>> begin
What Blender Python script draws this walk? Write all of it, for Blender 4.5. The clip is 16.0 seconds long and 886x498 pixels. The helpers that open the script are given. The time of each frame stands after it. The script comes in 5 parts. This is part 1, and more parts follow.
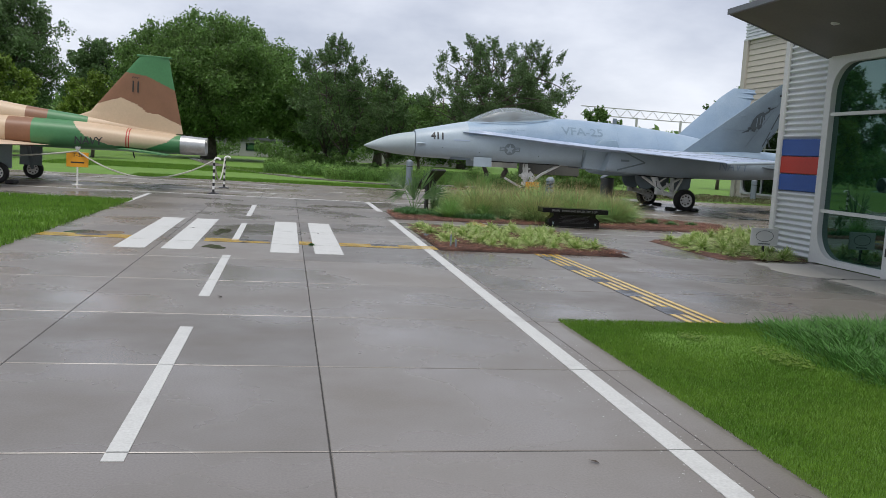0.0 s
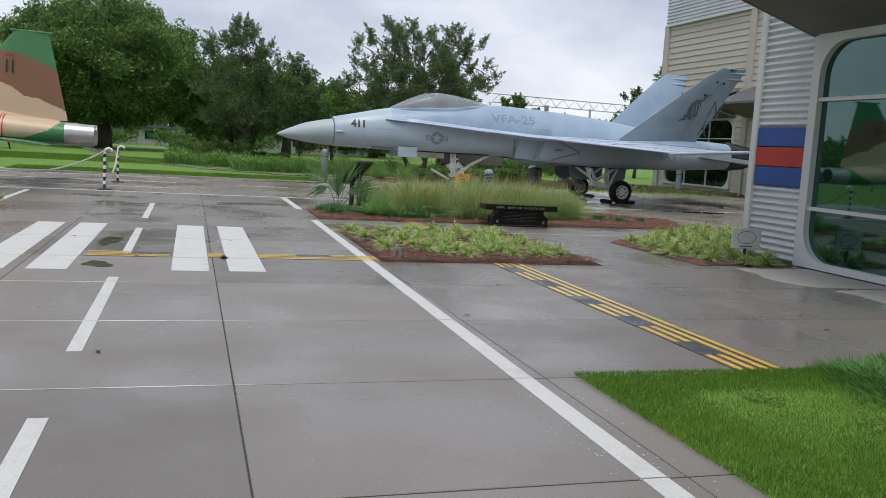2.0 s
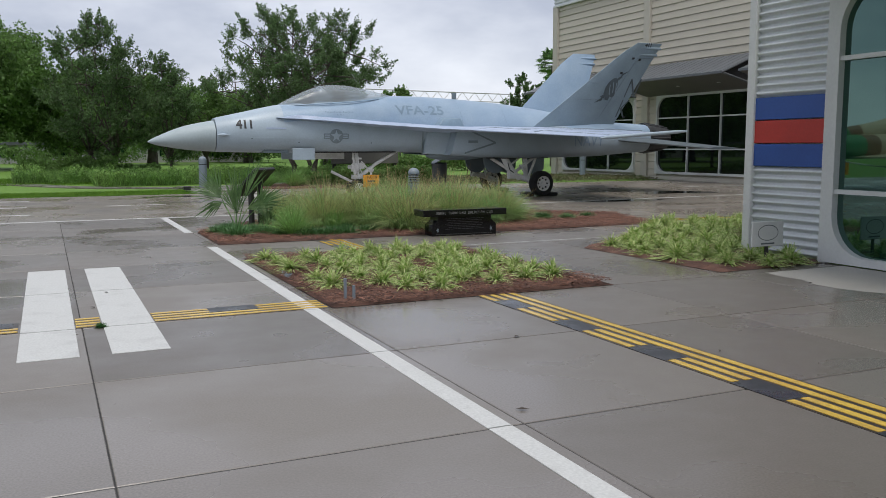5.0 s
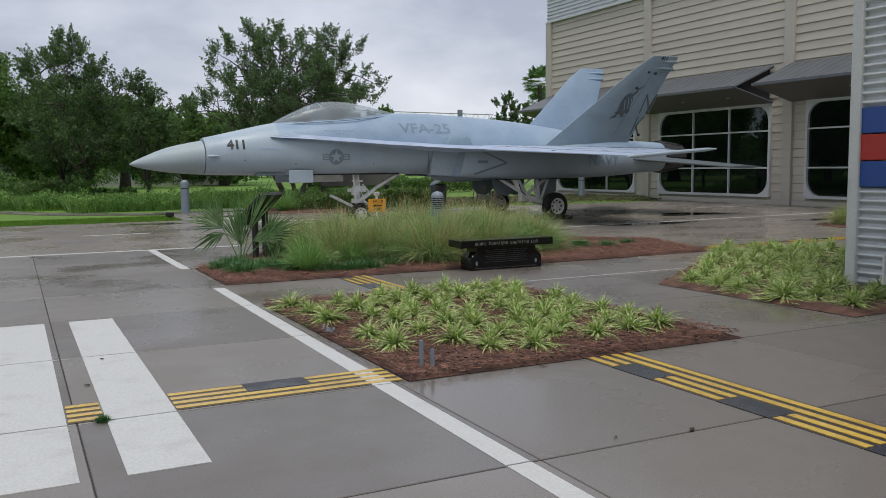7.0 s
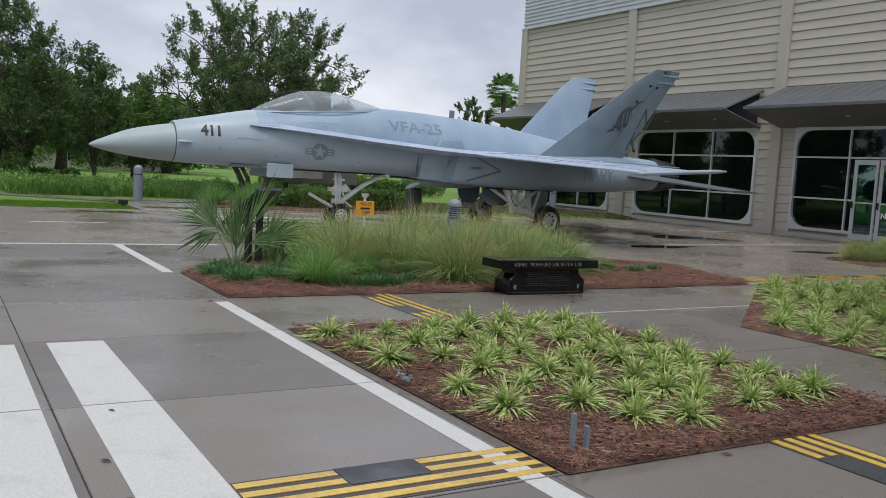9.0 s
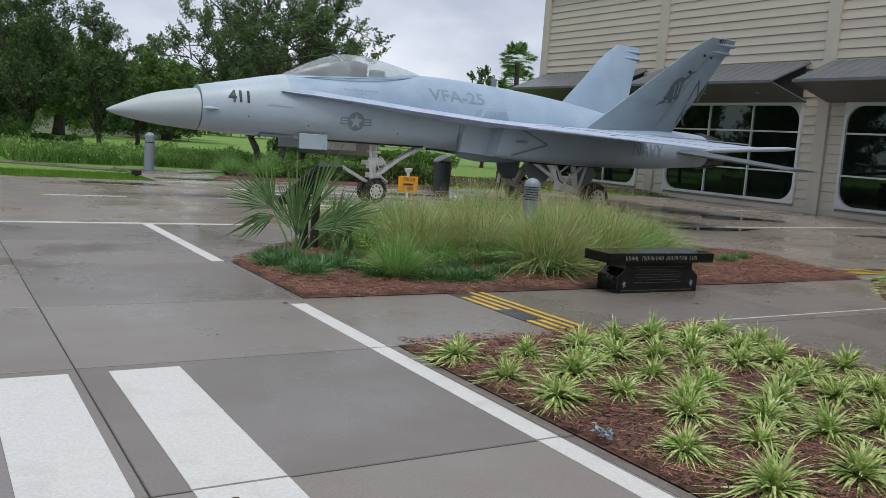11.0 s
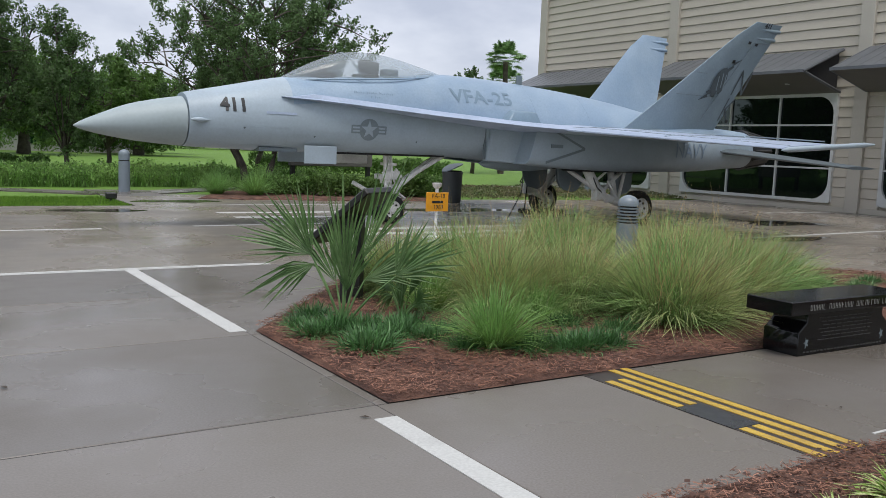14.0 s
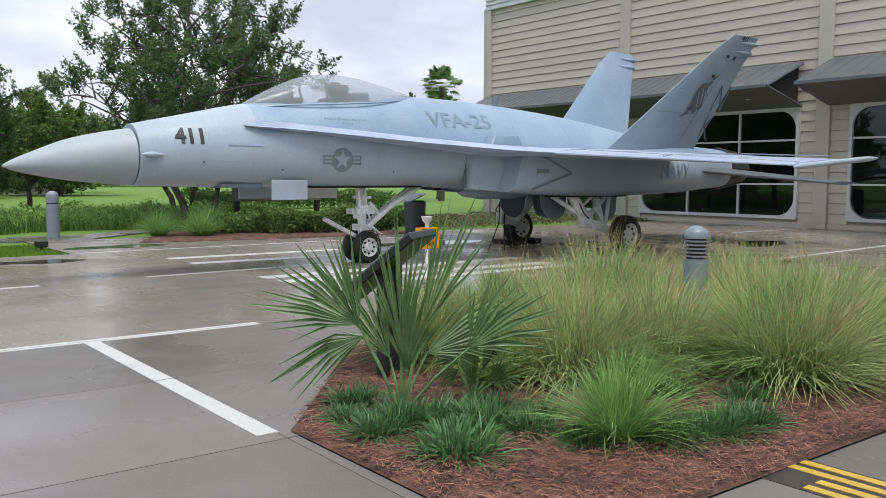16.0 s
>> end
→ PROBLEM STATEMENT: Without the pictures, repeat the listing above exactly.

→ TASK RESPONSE:
What Blender Python script draws this walk? Write all of it, for Blender 4.5. The clip is 16.0 seconds long and 886x498 pixels. The helpers that open the script are given. The time of each frame stands after it. The script comes in 5 parts. This is part 1, and more parts follow.
0.0 s
2.0 s
5.0 s
7.0 s
9.0 s
11.0 s
14.0 s
16.0 s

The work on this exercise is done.